*INPUT MATERIAL*:
::::

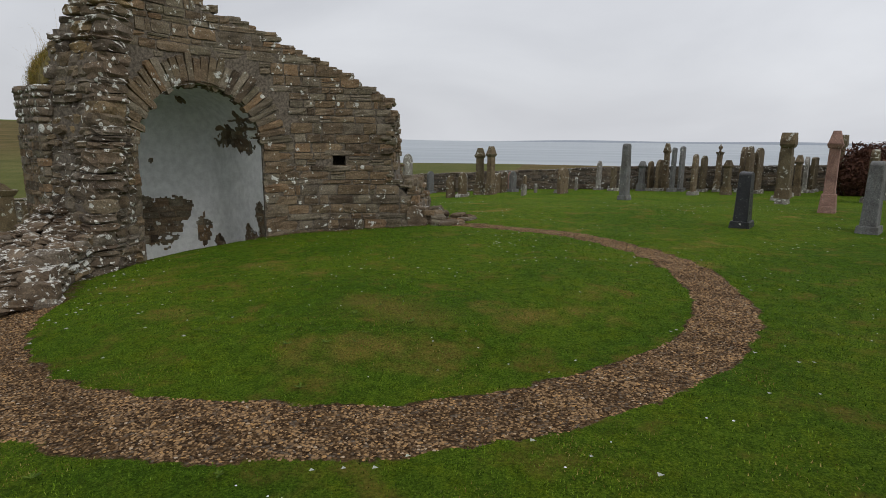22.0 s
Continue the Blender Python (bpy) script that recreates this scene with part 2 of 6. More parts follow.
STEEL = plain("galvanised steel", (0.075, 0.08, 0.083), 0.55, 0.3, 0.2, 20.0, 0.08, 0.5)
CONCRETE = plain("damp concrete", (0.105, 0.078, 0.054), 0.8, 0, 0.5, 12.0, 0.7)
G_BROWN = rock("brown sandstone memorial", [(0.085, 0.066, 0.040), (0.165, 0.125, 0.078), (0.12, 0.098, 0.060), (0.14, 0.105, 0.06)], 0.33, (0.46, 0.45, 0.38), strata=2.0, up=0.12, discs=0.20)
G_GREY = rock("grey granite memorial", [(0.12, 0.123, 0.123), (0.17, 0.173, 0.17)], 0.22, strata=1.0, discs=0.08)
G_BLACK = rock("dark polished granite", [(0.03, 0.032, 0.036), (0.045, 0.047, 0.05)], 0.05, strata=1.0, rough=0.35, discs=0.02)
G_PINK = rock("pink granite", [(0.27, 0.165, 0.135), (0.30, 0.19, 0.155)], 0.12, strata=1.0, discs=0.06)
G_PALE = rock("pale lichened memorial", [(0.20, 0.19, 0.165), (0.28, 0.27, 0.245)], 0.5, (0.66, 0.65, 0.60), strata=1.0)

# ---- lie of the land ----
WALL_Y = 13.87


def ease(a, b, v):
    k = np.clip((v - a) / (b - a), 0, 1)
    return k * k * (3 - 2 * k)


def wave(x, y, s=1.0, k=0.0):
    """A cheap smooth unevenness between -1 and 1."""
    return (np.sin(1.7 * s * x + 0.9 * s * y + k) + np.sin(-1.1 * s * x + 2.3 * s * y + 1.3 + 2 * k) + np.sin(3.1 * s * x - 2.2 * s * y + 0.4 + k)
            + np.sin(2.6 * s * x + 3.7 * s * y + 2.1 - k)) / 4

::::

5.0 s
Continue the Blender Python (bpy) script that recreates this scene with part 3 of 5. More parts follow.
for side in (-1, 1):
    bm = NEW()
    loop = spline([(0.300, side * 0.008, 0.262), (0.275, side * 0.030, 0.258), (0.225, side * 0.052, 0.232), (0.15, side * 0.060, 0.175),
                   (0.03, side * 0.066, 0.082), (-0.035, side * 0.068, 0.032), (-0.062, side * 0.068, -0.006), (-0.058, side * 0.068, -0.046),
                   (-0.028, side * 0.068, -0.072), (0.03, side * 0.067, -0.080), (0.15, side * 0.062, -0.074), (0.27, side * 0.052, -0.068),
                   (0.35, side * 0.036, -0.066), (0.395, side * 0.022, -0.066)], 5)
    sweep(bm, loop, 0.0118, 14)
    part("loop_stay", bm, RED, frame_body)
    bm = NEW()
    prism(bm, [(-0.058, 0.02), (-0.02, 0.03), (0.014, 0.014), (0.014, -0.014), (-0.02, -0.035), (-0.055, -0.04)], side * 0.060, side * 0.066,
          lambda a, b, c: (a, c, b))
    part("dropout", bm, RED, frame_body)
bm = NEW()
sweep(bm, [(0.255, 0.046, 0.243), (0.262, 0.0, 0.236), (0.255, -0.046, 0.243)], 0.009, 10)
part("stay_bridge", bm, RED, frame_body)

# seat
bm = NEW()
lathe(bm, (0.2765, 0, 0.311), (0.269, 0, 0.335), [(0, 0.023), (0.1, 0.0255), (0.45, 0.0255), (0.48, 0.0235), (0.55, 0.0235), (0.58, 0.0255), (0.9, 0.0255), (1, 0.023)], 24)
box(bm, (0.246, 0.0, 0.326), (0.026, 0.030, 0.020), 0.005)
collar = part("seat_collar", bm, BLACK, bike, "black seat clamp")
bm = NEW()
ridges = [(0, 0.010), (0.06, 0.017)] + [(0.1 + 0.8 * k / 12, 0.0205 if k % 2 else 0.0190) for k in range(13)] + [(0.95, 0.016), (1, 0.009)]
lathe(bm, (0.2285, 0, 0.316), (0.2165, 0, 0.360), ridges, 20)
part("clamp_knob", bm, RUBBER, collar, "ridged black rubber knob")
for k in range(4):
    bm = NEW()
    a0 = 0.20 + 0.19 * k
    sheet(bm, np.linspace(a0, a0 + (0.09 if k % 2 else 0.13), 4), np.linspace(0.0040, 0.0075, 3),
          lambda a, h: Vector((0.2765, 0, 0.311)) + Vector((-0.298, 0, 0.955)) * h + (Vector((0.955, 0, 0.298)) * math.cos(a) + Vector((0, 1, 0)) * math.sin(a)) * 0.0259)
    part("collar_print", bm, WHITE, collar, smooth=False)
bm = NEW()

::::

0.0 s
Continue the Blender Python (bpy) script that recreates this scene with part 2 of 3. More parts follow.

::::

Exactly reproduce the stretch from the line with "6. More parts follow." through the line with "y + 2.1 - k)) / 4", including both ends and nothing else.

*WRITTEN RESPONSE*:
Continue the Blender Python (bpy) script that recreates this scene with part 2 of 6. More parts follow.
STEEL = plain("galvanised steel", (0.075, 0.08, 0.083), 0.55, 0.3, 0.2, 20.0, 0.08, 0.5)
CONCRETE = plain("damp concrete", (0.105, 0.078, 0.054), 0.8, 0, 0.5, 12.0, 0.7)
G_BROWN = rock("brown sandstone memorial", [(0.085, 0.066, 0.040), (0.165, 0.125, 0.078), (0.12, 0.098, 0.060), (0.14, 0.105, 0.06)], 0.33, (0.46, 0.45, 0.38), strata=2.0, up=0.12, discs=0.20)
G_GREY = rock("grey granite memorial", [(0.12, 0.123, 0.123), (0.17, 0.173, 0.17)], 0.22, strata=1.0, discs=0.08)
G_BLACK = rock("dark polished granite", [(0.03, 0.032, 0.036), (0.045, 0.047, 0.05)], 0.05, strata=1.0, rough=0.35, discs=0.02)
G_PINK = rock("pink granite", [(0.27, 0.165, 0.135), (0.30, 0.19, 0.155)], 0.12, strata=1.0, discs=0.06)
G_PALE = rock("pale lichened memorial", [(0.20, 0.19, 0.165), (0.28, 0.27, 0.245)], 0.5, (0.66, 0.65, 0.60), strata=1.0)

# ---- lie of the land ----
WALL_Y = 13.87


def ease(a, b, v):
    k = np.clip((v - a) / (b - a), 0, 1)
    return k * k * (3 - 2 * k)


def wave(x, y, s=1.0, k=0.0):
    """A cheap smooth unevenness between -1 and 1."""
    return (np.sin(1.7 * s * x + 0.9 * s * y + k) + np.sin(-1.1 * s * x + 2.3 * s * y + 1.3 + 2 * k) + np.sin(3.1 * s * x - 2.2 * s * y + 0.4 + k)
            + np.sin(2.6 * s * x + 3.7 * s * y + 2.1 - k)) / 4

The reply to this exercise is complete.